What’s your go-to lunch?
My go-to lunch is typically leftovers, which is about the most boring possible answer. If I want something a little bit more exciting, I’ll get a Harvest Bowl from sweetgreen.
What’s one skill outside of work that you want to learn or get better at?
I just started playing squash, and I’ve still got a long long long way to go.
What is your best way to relax when you get home from work or the first thing to do when you get home to decompress?
Changing out of my work clothes definitely helps signal the end of the work day. I’m also very fortunate that my fiancée typically gets home before me. Because of that, we’ve got a good system figured out—she’ll cook and I’ll clean—so I’m usually having dinner right when I get home.

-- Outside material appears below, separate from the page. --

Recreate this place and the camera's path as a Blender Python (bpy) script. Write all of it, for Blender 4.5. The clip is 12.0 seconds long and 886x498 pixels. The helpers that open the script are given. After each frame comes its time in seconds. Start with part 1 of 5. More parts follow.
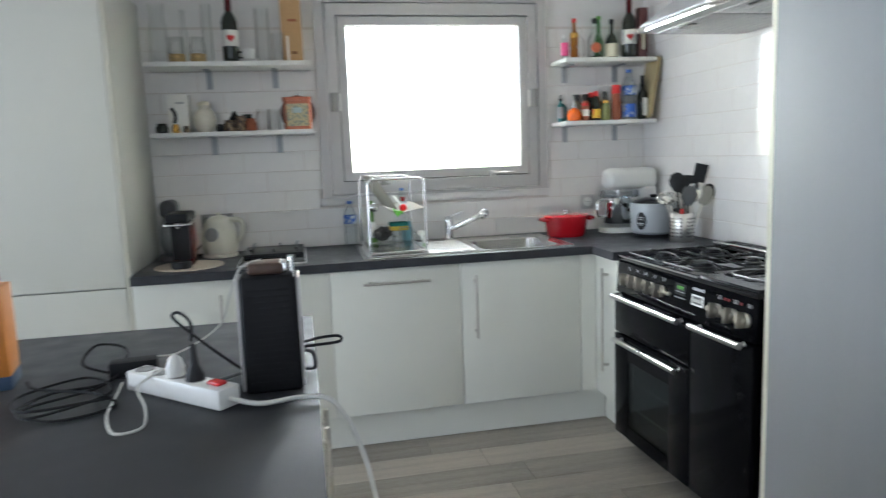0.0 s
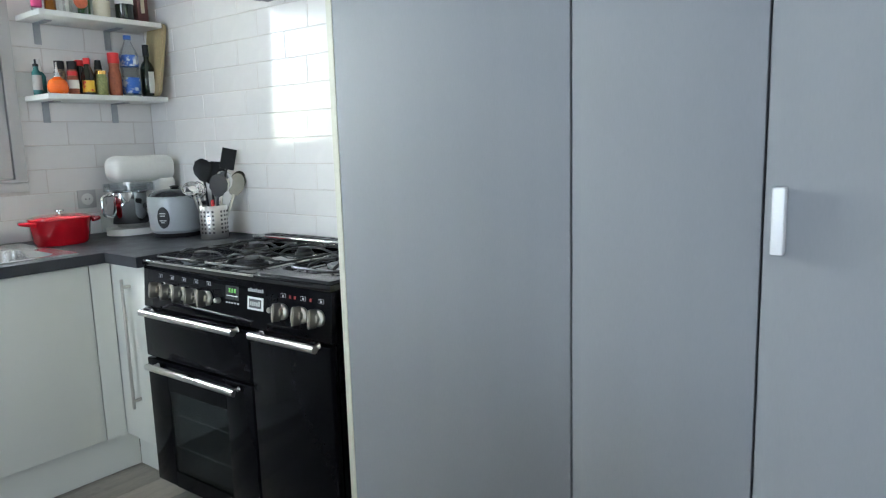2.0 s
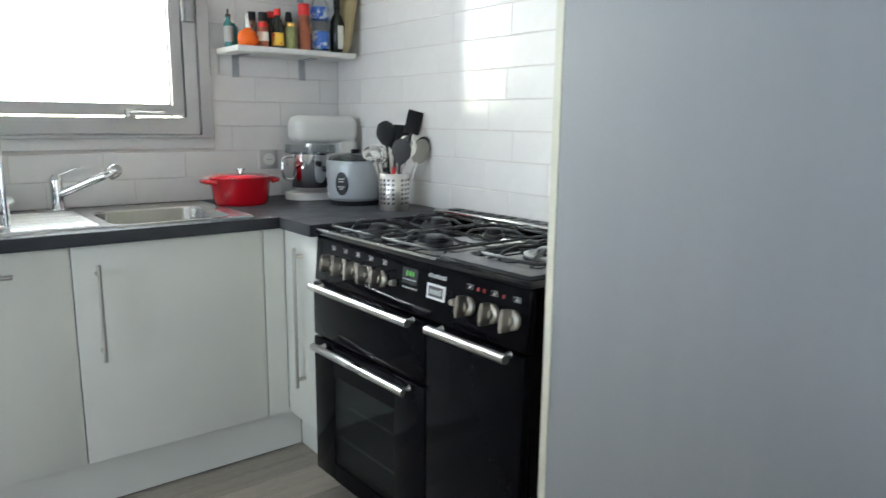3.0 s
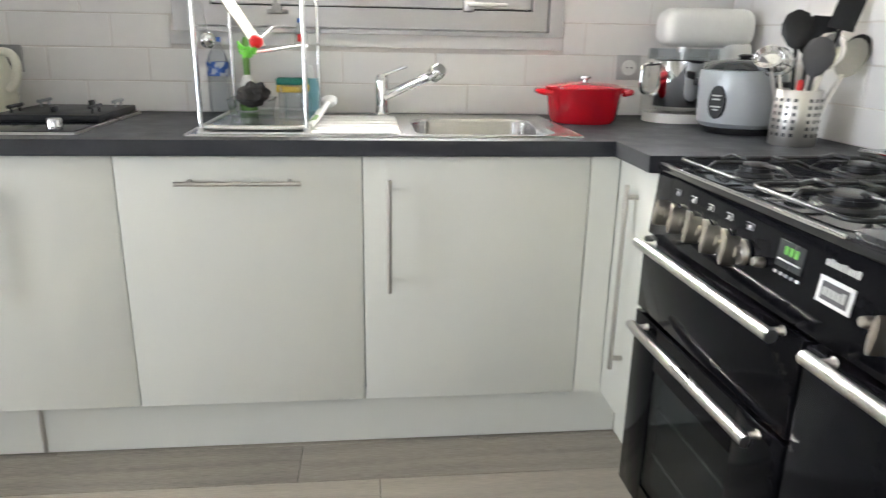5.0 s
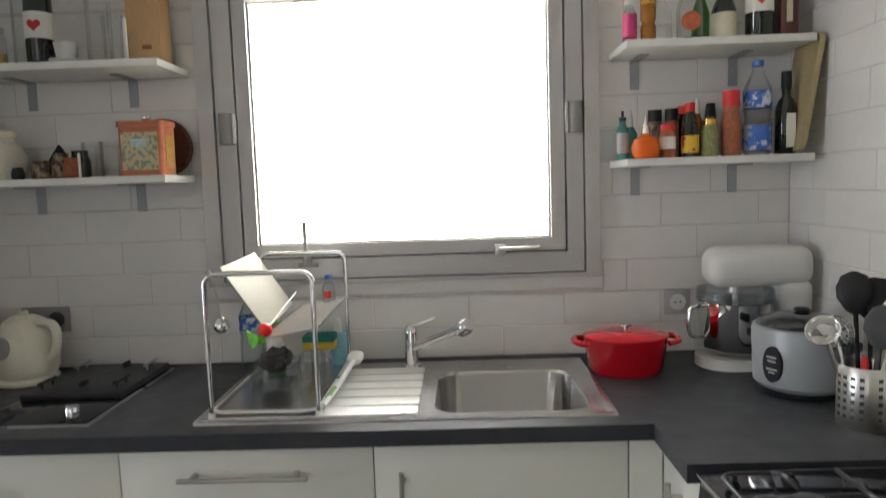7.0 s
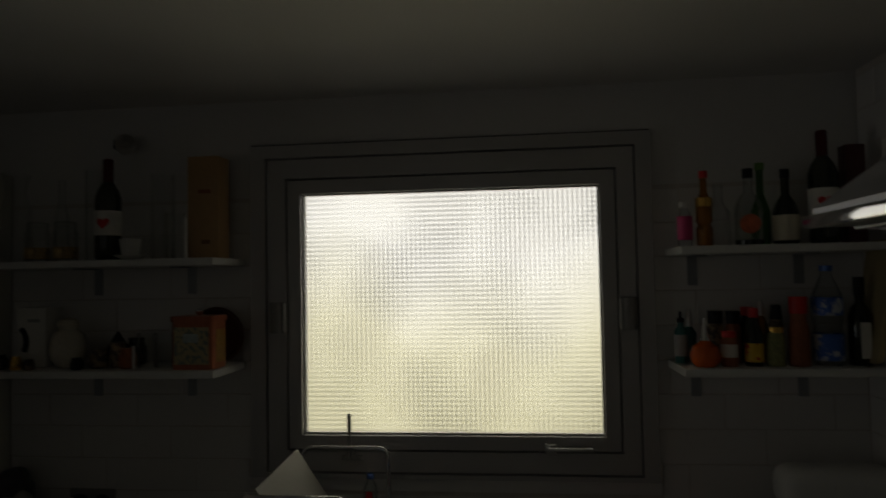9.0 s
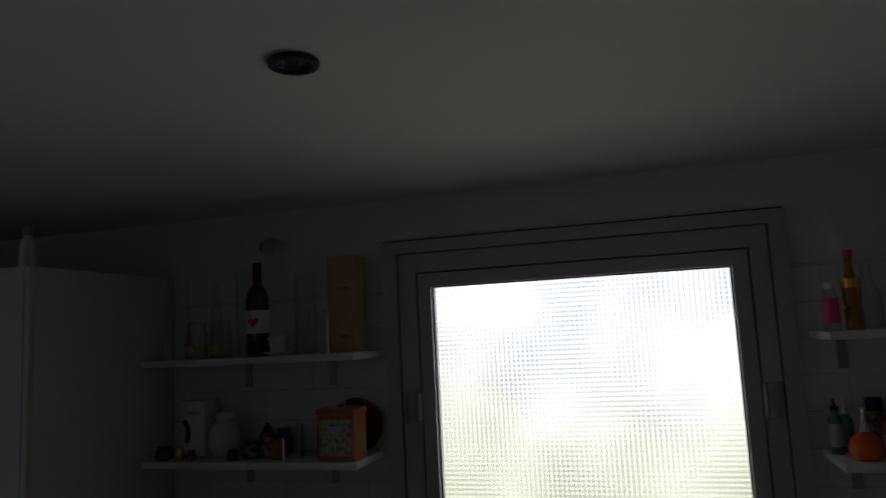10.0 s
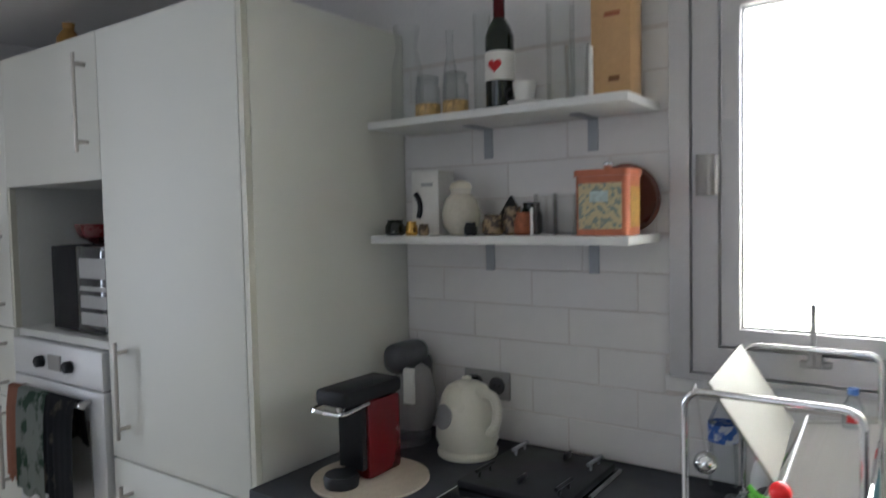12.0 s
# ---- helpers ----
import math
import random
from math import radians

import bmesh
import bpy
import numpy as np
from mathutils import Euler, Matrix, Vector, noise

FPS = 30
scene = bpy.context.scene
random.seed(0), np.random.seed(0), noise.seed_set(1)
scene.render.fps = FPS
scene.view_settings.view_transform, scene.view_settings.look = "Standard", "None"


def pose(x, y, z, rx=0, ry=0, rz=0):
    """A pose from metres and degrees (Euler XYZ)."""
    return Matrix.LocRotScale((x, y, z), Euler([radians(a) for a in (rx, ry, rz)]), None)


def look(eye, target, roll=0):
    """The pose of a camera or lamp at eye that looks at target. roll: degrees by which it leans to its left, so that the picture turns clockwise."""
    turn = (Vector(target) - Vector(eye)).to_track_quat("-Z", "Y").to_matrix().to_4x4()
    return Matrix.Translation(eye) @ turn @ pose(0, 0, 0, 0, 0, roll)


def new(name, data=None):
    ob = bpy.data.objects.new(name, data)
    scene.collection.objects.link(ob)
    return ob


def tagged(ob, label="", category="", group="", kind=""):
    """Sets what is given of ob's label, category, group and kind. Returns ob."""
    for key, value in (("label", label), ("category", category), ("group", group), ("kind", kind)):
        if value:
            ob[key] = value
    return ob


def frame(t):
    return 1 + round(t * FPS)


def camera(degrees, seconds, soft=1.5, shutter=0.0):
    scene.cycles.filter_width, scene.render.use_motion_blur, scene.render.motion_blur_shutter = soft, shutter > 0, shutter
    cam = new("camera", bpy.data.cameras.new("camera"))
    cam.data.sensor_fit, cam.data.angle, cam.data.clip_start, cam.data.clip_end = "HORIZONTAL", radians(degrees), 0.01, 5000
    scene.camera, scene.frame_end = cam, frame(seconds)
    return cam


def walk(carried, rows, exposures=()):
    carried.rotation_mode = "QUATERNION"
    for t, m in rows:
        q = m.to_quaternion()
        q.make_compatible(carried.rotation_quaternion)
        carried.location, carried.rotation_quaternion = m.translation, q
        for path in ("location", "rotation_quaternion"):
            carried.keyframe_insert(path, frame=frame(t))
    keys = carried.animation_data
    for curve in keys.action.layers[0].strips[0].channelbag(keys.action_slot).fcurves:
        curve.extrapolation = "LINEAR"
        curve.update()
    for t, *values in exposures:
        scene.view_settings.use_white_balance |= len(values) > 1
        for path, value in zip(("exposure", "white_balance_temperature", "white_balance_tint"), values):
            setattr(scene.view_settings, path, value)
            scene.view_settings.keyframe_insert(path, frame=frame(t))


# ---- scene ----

What’s the first application you open on your computer when you get to work?
It’s a three-way tie between Slack, Outlook, and Salesforce or whichever has the earliest notification.
What’s one product or service you wish you had an unlimited supply of at your desk?
Rold Gold honey wheat braided pretzels. I could eat a bag by myself in an embarrassingly short amount of time
What was the last TV show you’ve binge watched?
I’m in the middle of watching “The Morning Show” on Apple TV+. It’s funny because I typically put on “The Today Show” in the morning when getting ready so seeing a dramatized version of a show I know well is pretty interesting. You can definitely tell where some of the inspiration for the fictional characters and storylines came from.
If you didn’t work in digital marketing, what would you want to do?
I’ve been getting much more interested in being more environmentally conscious, so I’d potentially join or support one of the great sustainability initiatives in Boston.
I’m not positive what form it would take—could be composting, could be recycling, or could be working for a green energy company—but something dedicated to sustainability.